- [Information provided]

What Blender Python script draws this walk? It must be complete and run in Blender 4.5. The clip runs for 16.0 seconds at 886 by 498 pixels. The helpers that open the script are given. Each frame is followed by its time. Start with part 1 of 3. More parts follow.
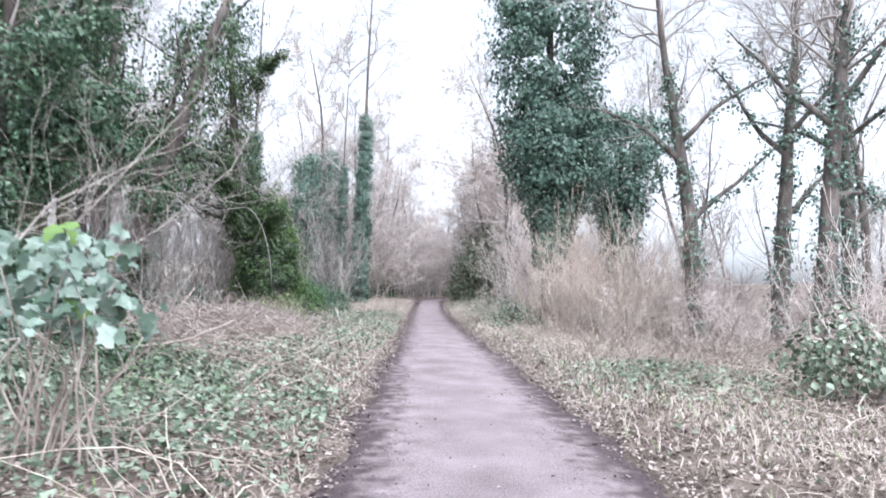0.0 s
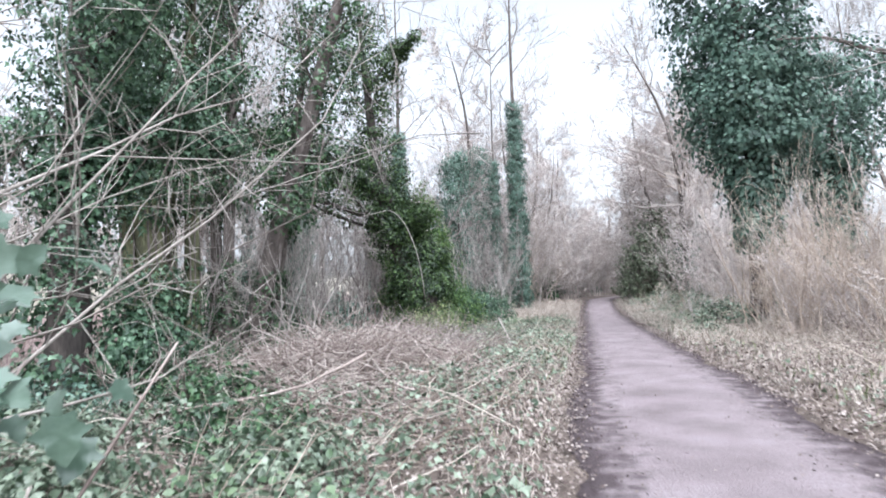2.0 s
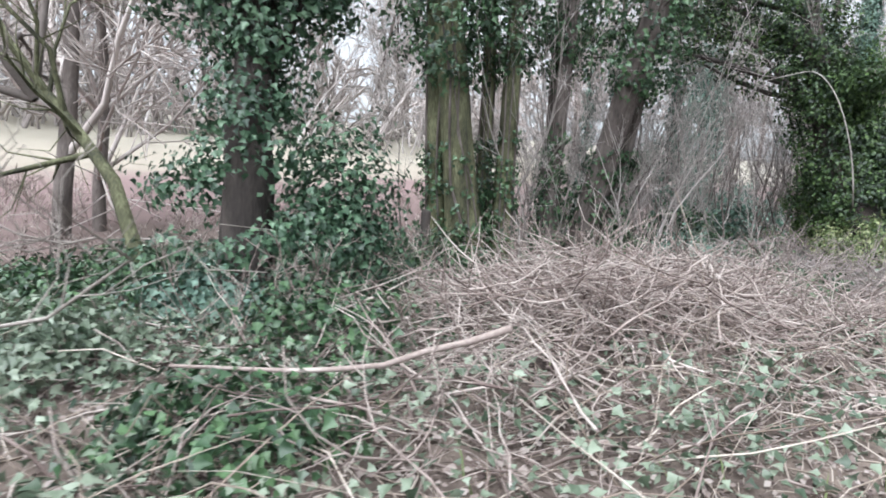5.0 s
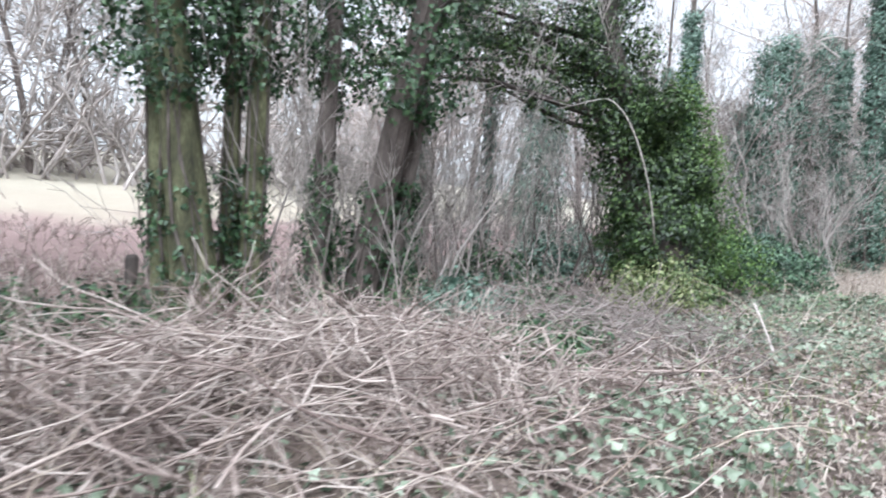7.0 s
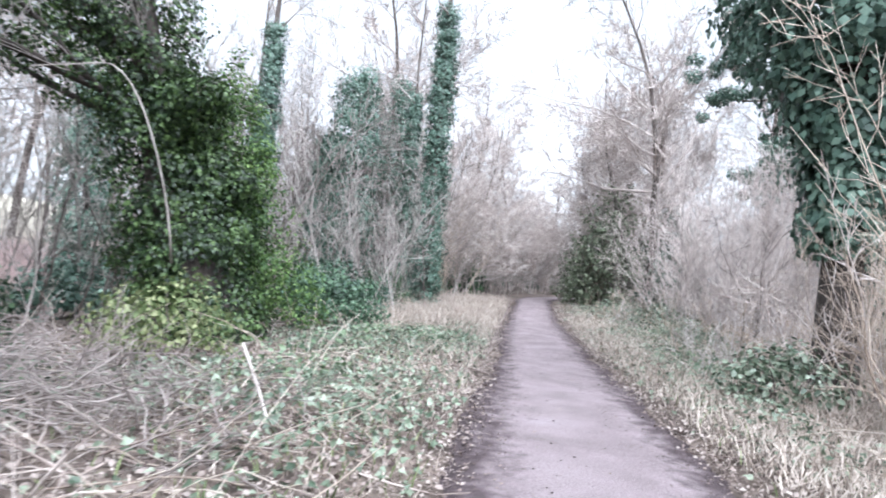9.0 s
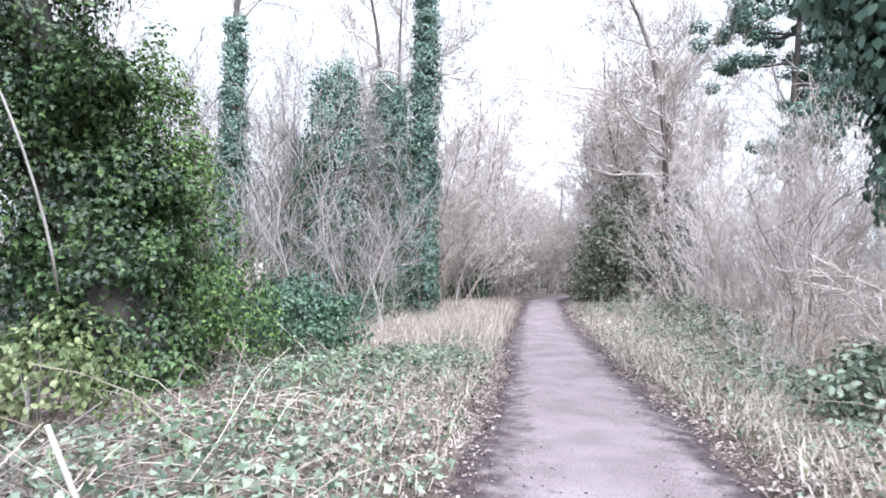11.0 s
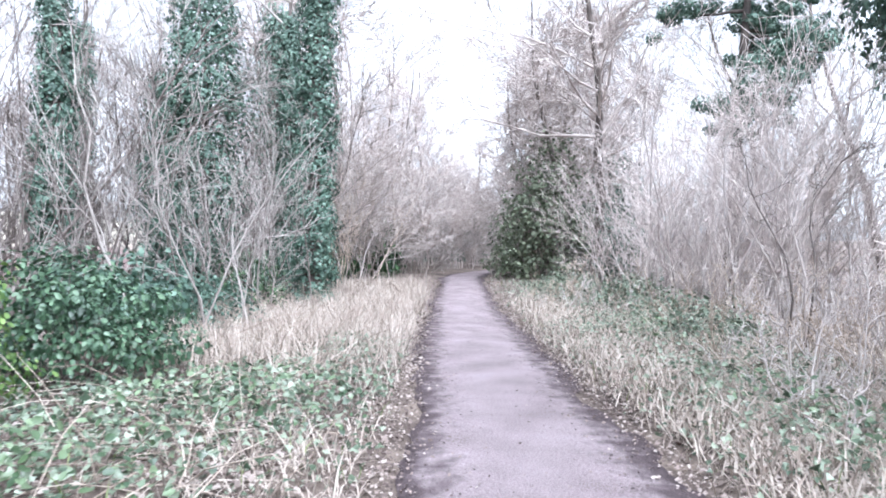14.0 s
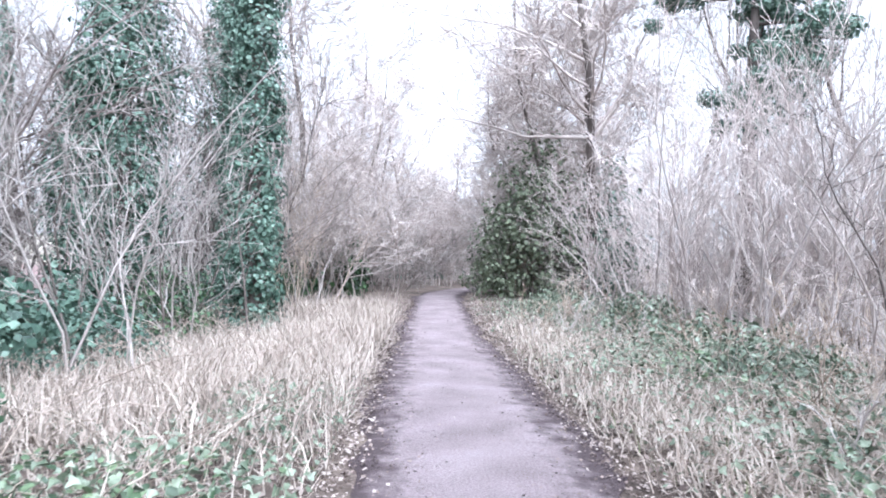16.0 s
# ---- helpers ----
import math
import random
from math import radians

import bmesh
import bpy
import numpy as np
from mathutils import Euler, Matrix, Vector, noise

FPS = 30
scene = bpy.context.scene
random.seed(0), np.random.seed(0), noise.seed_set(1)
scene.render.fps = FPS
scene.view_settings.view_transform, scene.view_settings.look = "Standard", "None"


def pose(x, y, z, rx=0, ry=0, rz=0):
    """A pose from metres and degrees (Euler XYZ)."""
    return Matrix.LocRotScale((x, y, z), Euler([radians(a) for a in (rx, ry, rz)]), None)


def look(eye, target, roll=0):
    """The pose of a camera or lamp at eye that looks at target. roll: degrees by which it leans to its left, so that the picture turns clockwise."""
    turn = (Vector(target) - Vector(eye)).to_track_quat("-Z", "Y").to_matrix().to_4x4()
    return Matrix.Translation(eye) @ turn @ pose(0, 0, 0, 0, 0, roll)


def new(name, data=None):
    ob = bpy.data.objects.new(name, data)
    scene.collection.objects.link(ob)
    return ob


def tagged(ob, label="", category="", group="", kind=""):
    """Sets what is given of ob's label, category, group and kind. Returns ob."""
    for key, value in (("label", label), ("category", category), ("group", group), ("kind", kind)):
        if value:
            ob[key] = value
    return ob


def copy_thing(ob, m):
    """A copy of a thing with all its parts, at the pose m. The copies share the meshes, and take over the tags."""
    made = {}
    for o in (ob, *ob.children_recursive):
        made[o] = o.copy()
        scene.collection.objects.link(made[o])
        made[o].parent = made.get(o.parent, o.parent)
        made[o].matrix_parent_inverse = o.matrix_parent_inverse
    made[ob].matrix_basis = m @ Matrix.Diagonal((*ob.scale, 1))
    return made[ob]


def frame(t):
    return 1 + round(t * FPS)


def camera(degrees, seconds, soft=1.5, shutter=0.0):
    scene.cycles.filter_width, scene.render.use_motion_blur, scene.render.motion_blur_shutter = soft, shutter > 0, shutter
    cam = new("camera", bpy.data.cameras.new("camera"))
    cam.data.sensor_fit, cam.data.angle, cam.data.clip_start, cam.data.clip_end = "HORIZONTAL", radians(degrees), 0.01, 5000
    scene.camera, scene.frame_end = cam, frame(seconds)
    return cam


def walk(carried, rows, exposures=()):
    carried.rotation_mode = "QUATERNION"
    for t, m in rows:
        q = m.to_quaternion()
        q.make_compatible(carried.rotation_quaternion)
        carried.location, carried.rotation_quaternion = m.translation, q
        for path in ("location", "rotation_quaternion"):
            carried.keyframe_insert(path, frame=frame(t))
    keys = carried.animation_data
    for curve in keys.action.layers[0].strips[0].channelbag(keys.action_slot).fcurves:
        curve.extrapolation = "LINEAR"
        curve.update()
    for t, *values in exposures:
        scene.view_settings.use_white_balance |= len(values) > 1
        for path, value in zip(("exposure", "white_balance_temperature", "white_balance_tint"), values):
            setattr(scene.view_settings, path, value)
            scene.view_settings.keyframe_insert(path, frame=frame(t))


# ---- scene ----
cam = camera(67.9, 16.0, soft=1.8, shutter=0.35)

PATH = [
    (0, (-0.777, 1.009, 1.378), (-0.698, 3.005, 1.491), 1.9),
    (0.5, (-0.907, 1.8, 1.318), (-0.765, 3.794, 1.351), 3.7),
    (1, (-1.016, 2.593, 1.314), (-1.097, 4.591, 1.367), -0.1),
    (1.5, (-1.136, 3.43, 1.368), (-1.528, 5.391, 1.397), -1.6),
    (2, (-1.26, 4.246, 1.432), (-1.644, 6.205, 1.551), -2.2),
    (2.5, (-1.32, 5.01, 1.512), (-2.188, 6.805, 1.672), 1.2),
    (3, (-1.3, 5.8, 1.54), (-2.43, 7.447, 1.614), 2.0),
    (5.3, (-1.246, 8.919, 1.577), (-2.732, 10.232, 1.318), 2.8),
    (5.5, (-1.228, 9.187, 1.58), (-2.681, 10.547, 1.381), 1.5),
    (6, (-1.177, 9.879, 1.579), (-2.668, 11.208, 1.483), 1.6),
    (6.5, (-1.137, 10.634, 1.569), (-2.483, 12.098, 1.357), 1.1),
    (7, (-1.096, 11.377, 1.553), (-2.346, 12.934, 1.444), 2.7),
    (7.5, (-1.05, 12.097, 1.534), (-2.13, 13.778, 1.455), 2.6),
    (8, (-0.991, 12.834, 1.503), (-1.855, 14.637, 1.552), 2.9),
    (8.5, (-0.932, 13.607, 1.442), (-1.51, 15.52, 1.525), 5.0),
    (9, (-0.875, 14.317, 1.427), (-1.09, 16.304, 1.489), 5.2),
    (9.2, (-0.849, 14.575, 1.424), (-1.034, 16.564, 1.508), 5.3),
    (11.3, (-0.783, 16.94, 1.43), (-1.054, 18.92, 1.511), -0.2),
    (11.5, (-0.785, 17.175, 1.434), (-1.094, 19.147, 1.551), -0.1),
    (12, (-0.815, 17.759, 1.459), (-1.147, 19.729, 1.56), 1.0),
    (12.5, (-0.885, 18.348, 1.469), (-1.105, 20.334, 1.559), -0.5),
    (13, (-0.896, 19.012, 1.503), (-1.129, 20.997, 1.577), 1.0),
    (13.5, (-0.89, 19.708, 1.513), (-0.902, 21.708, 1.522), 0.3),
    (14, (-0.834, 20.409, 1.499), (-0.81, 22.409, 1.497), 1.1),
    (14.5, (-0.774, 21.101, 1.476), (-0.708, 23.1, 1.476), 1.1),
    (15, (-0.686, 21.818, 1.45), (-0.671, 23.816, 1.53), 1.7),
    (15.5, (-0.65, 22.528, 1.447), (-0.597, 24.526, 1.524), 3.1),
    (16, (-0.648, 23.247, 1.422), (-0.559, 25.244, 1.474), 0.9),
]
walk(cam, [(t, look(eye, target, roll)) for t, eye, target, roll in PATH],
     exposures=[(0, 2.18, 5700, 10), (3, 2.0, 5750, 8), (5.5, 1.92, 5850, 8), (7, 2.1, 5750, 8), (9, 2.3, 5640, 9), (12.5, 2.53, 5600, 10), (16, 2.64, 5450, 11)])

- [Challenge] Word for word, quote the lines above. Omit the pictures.

- [Problem solution]
What Blender Python script draws this walk? It must be complete and run in Blender 4.5. The clip runs for 16.0 seconds at 886 by 498 pixels. The helpers that open the script are given. Each frame is followed by its time. Start with part 1 of 3. More parts follow.
0.0 s
2.0 s
5.0 s
7.0 s
9.0 s
11.0 s
14.0 s
16.0 s
# ---- helpers ----
import math
import random
from math import radians

import bmesh
import bpy
import numpy as np
from mathutils import Euler, Matrix, Vector, noise

FPS = 30
scene = bpy.context.scene
random.seed(0), np.random.seed(0), noise.seed_set(1)
scene.render.fps = FPS
scene.view_settings.view_transform, scene.view_settings.look = "Standard", "None"


def pose(x, y, z, rx=0, ry=0, rz=0):
    """A pose from metres and degrees (Euler XYZ)."""
    return Matrix.LocRotScale((x, y, z), Euler([radians(a) for a in (rx, ry, rz)]), None)


def look(eye, target, roll=0):
    """The pose of a camera or lamp at eye that looks at target. roll: degrees by which it leans to its left, so that the picture turns clockwise."""
    turn = (Vector(target) - Vector(eye)).to_track_quat("-Z", "Y").to_matrix().to_4x4()
    return Matrix.Translation(eye) @ turn @ pose(0, 0, 0, 0, 0, roll)


def new(name, data=None):
    ob = bpy.data.objects.new(name, data)
    scene.collection.objects.link(ob)
    return ob


def tagged(ob, label="", category="", group="", kind=""):
    """Sets what is given of ob's label, category, group and kind. Returns ob."""
    for key, value in (("label", label), ("category", category), ("group", group), ("kind", kind)):
        if value:
            ob[key] = value
    return ob


def copy_thing(ob, m):
    """A copy of a thing with all its parts, at the pose m. The copies share the meshes, and take over the tags."""
    made = {}
    for o in (ob, *ob.children_recursive):
        made[o] = o.copy()
        scene.collection.objects.link(made[o])
        made[o].parent = made.get(o.parent, o.parent)
        made[o].matrix_parent_inverse = o.matrix_parent_inverse
    made[ob].matrix_basis = m @ Matrix.Diagonal((*ob.scale, 1))
    return made[ob]


def frame(t):
    return 1 + round(t * FPS)


def camera(degrees, seconds, soft=1.5, shutter=0.0):
    scene.cycles.filter_width, scene.render.use_motion_blur, scene.render.motion_blur_shutter = soft, shutter > 0, shutter
    cam = new("camera", bpy.data.cameras.new("camera"))
    cam.data.sensor_fit, cam.data.angle, cam.data.clip_start, cam.data.clip_end = "HORIZONTAL", radians(degrees), 0.01, 5000
    scene.camera, scene.frame_end = cam, frame(seconds)
    return cam


def walk(carried, rows, exposures=()):
    carried.rotation_mode = "QUATERNION"
    for t, m in rows:
        q = m.to_quaternion()
        q.make_compatible(carried.rotation_quaternion)
        carried.location, carried.rotation_quaternion = m.translation, q
        for path in ("location", "rotation_quaternion"):
            carried.keyframe_insert(path, frame=frame(t))
    keys = carried.animation_data
    for curve in keys.action.layers[0].strips[0].channelbag(keys.action_slot).fcurves:
        curve.extrapolation = "LINEAR"
        curve.update()
    for t, *values in exposures:
        scene.view_settings.use_white_balance |= len(values) > 1
        for path, value in zip(("exposure", "white_balance_temperature", "white_balance_tint"), values):
            setattr(scene.view_settings, path, value)
            scene.view_settings.keyframe_insert(path, frame=frame(t))


# ---- scene ----
cam = camera(67.9, 16.0, soft=1.8, shutter=0.35)

PATH = [
    (0, (-0.777, 1.009, 1.378), (-0.698, 3.005, 1.491), 1.9),
    (0.5, (-0.907, 1.8, 1.318), (-0.765, 3.794, 1.351), 3.7),
    (1, (-1.016, 2.593, 1.314), (-1.097, 4.591, 1.367), -0.1),
    (1.5, (-1.136, 3.43, 1.368), (-1.528, 5.391, 1.397), -1.6),
    (2, (-1.26, 4.246, 1.432), (-1.644, 6.205, 1.551), -2.2),
    (2.5, (-1.32, 5.01, 1.512), (-2.188, 6.805, 1.672), 1.2),
    (3, (-1.3, 5.8, 1.54), (-2.43, 7.447, 1.614), 2.0),
    (5.3, (-1.246, 8.919, 1.577), (-2.732, 10.232, 1.318), 2.8),
    (5.5, (-1.228, 9.187, 1.58), (-2.681, 10.547, 1.381), 1.5),
    (6, (-1.177, 9.879, 1.579), (-2.668, 11.208, 1.483), 1.6),
    (6.5, (-1.137, 10.634, 1.569), (-2.483, 12.098, 1.357), 1.1),
    (7, (-1.096, 11.377, 1.553), (-2.346, 12.934, 1.444), 2.7),
    (7.5, (-1.05, 12.097, 1.534), (-2.13, 13.778, 1.455), 2.6),
    (8, (-0.991, 12.834, 1.503), (-1.855, 14.637, 1.552), 2.9),
    (8.5, (-0.932, 13.607, 1.442), (-1.51, 15.52, 1.525), 5.0),
    (9, (-0.875, 14.317, 1.427), (-1.09, 16.304, 1.489), 5.2),
    (9.2, (-0.849, 14.575, 1.424), (-1.034, 16.564, 1.508), 5.3),
    (11.3, (-0.783, 16.94, 1.43), (-1.054, 18.92, 1.511), -0.2),
    (11.5, (-0.785, 17.175, 1.434), (-1.094, 19.147, 1.551), -0.1),
    (12, (-0.815, 17.759, 1.459), (-1.147, 19.729, 1.56), 1.0),
    (12.5, (-0.885, 18.348, 1.469), (-1.105, 20.334, 1.559), -0.5),
    (13, (-0.896, 19.012, 1.503), (-1.129, 20.997, 1.577), 1.0),
    (13.5, (-0.89, 19.708, 1.513), (-0.902, 21.708, 1.522), 0.3),
    (14, (-0.834, 20.409, 1.499), (-0.81, 22.409, 1.497), 1.1),
    (14.5, (-0.774, 21.101, 1.476), (-0.708, 23.1, 1.476), 1.1),
    (15, (-0.686, 21.818, 1.45), (-0.671, 23.816, 1.53), 1.7),
    (15.5, (-0.65, 22.528, 1.447), (-0.597, 24.526, 1.524), 3.1),
    (16, (-0.648, 23.247, 1.422), (-0.559, 25.244, 1.474), 0.9),
]
walk(cam, [(t, look(eye, target, roll)) for t, eye, target, roll in PATH],
     exposures=[(0, 2.18, 5700, 10), (3, 2.0, 5750, 8), (5.5, 1.92, 5850, 8), (7, 2.1, 5750, 8), (9, 2.3, 5640, 9), (12.5, 2.53, 5600, 10), (16, 2.64, 5450, 11)])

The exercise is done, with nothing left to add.